Besides girls, that was all we seemed to talk about in college, and at times recreation could be deadly serious too. One night in the common room of my freshman dorm I was playing poker. Across from me was a black man named Bill. We were the only ones left in the hand. It was my turn to fold, call his bet or up the ante. As I fingered what was left of my chips, he said very kindly, “Don’t play any more. Just get up and walk away.”

To Bill I owe the fact that had some money left for other aspects of my misspent youth. There was no way I could pay Bill back for seeing that I was a horrible gambler and relaying the truth as best he could. Perhaps, though, I could return the favor with the reporter.

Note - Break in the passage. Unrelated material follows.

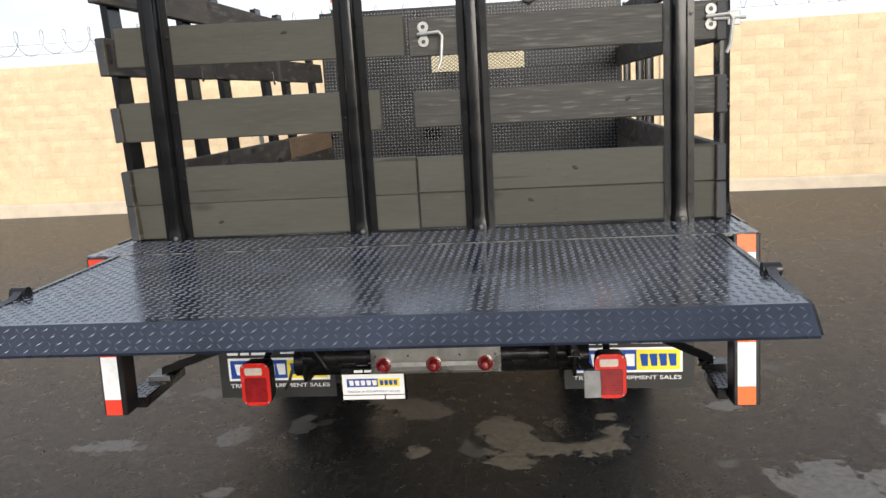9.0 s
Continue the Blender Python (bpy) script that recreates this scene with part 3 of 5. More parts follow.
# diamond plate tail piece with cut corners
tail_pts = [(-0.165, -1.195), (0.20, -1.185), (0.20, 1.185), (-0.165, 1.195), (-0.178, 1.185), (-0.178, -1.185)]
part("tail_plate", Form().prism(tail_pts, 2, BED - 0.012, BED - 0.001), PLATE, truck, "black diamond tread tail plate")
part("tread_relief", raw_mesh("tread_relief", lugs((0.115, -1.175, BED - 0.001), (0, 1, 0), (-1, 0, 0), 69, 8, 0.034), LUGM), None, truck)["kind"] = "stuff"
part("worn_edge", Form().box((-0.1797, -1.18, BED - 0.006), (-0.1772, 1.18, BED - 0.0002), 0.0006), WORN, truck, "chipped bare edge of the tail plate")
part("rear_sill", Form().box((0.135, -1.15, 0.985), (0.18, 1.15, BED - 0.052), 0.004), UNDER, truck)
for s in (-1, 1):
    # glossy gusset below the tail channel, tapering from the rail end towards the post
    end, tip_x = (0.070, -0.070) if s < 0 else (0.108, -0.062)
    ya, yb = sorted((s * 1.146, s * 1.158))
    part("tail_gusset", Form().prism([(end, 1.003), (end, 1.088), (tip_x, 1.088), (tip_x + 0.01, 1.078), (end - 0.035, 1.018)], 1, ya, yb), BLACK, truck)
    # open channel with its lips outward
    ring = [(1.199, 1.132), (1.199, 1.124), (1.172, 1.124), (1.172, 1.096), (1.199, 1.096), (1.199, 1.088), (1.150, 1.088), (1.150, 1.132)]
    part("tail_channel", Form().strip([[(x, s * y, z) for y, z in ring] for x in (-0.07, end - 0.002)]), BLACK, truck, "black steel tail channel with a bolt hole")
    part("channel_hole", Form().rod([(end - 0.044, s * 1.1715, 1.110), (end - 0.044, s * 1.1735, 1.110)], 0.0105, 16), VOID, truck)
    part("end_weld", Form().rod([(end + 0.002, s * 1.200, 1.086 + 0.006 * k) for k in range(9)], [0.003, 0.005, 0.0035, 0.0055, 0.003, 0.005, 0.004, 0.0055, 0.003], 6), TABM, truck, "rough weld at the rail end")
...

I told him that nine months ago my Honda had been repossessed. I picked up a $1,200 mechanic’s lien on a Cadillac. It sputtered into the service lot of the hotel like a consumptive checking into a sanatorium. It was now bleeding oil on the pavement. I was praying that it wouldn’t seize up on the Sepulveda Pass when I went home.

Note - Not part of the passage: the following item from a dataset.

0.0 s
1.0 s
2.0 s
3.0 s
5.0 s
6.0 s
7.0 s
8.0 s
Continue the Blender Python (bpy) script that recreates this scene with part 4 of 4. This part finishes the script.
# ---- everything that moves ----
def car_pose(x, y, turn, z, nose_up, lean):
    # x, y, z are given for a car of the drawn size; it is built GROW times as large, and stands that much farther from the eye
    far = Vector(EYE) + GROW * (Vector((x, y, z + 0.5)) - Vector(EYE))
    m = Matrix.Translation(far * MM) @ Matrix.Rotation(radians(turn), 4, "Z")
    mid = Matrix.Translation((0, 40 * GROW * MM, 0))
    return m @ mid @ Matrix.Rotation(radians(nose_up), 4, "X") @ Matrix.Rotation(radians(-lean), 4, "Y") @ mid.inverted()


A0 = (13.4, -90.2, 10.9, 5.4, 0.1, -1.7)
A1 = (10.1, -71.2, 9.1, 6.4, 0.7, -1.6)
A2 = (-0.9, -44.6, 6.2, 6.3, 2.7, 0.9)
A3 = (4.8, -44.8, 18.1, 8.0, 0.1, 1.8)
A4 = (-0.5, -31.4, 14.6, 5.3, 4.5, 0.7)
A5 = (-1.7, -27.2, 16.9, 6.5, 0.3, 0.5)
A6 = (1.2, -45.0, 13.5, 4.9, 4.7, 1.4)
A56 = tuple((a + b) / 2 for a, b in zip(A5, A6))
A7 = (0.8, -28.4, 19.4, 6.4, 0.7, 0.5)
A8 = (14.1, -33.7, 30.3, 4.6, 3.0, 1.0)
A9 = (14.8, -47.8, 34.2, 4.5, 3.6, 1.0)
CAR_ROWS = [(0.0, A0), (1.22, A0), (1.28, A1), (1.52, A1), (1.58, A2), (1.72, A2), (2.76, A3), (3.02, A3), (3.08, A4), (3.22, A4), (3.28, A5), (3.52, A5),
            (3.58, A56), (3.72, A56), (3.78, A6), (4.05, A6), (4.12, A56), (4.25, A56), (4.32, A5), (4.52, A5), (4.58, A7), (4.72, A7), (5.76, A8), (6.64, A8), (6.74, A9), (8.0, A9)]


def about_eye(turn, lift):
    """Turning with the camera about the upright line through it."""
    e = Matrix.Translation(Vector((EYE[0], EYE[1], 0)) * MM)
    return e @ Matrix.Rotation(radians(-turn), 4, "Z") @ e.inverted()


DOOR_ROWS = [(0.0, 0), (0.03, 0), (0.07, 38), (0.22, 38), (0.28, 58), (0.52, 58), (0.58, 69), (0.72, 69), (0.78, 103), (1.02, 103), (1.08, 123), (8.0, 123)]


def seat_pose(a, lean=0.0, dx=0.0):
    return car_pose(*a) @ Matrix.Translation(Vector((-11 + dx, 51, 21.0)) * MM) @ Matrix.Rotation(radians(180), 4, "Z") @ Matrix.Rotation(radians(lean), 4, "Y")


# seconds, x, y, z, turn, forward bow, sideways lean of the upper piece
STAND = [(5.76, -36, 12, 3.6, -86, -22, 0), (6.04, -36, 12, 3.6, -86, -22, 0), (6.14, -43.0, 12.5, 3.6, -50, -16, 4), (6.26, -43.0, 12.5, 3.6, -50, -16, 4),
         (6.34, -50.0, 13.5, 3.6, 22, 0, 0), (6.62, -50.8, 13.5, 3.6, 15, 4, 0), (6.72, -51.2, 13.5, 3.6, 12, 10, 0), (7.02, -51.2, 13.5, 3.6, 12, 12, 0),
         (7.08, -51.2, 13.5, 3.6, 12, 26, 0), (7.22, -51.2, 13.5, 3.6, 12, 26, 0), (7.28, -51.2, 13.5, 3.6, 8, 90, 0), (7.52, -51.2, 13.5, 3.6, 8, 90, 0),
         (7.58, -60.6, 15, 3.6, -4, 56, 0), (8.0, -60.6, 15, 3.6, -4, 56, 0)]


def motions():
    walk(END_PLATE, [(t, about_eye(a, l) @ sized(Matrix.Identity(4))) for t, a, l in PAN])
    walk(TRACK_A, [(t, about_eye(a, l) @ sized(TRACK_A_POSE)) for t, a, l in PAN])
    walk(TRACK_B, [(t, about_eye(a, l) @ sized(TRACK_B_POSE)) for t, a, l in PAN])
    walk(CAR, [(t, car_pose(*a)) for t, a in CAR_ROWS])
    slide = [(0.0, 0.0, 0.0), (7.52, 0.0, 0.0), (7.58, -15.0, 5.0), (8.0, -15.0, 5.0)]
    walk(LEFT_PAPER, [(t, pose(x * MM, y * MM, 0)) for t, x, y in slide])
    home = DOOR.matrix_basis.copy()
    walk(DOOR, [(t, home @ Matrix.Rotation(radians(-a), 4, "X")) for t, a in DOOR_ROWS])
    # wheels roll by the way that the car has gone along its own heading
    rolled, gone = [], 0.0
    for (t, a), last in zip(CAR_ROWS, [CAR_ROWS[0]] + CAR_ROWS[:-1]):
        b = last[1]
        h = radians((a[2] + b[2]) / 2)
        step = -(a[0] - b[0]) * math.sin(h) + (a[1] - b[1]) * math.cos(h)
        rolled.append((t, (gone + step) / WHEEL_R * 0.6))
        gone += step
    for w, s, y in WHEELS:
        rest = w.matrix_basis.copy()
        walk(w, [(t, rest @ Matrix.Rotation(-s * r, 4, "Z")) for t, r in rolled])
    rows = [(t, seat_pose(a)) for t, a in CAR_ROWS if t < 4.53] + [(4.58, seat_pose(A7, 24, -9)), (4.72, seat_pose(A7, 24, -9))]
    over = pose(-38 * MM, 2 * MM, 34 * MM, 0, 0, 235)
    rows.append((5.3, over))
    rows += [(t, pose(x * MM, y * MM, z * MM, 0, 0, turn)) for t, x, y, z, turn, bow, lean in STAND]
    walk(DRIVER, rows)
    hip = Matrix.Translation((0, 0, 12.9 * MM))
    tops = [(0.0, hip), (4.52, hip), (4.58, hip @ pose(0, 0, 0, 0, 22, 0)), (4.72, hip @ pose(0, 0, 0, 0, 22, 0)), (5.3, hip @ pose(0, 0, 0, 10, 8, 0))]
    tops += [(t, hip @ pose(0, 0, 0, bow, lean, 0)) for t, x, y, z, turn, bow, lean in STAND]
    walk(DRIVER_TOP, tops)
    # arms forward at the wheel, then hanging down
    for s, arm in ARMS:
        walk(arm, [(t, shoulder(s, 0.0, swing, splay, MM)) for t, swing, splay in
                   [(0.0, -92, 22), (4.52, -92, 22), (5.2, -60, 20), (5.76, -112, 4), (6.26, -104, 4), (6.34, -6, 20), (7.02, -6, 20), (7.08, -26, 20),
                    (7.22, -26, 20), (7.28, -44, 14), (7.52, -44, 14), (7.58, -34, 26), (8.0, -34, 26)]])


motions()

I added that I was at least as talented as any other writer on the panel. I had a good agent who worked his tail off for me, but because he hadn’t been able to scare up any business lately, he was too embarrassed to call.

The reporter nodded. That was that.

I had planned to go home but I stuck around for the dinner that the sponsors were giving for the weekend’s panelists. I drank too much wine, my least favorite of adult beverages, but I wasn’t going to pay for drinks at the bar. I danced too long with a woman whose name and story I have both forgotten. I did get home in one piece, however.

Not long afterwards my wife said, “We’ve had our ups and down, but all this time you have provided for me and the children. Maybe now it’s my turn.”

I still work occasionally for relatively low pay but can thankfully report that my wife drives off every morning in a Lexus SUV. Left alone, I sometimes recall when I was an A List writer and a so-so human being. Whenever the conference comes to mind, my being any kind of writer doesn’t matter. I remember some very good people. Even I might have been one of them.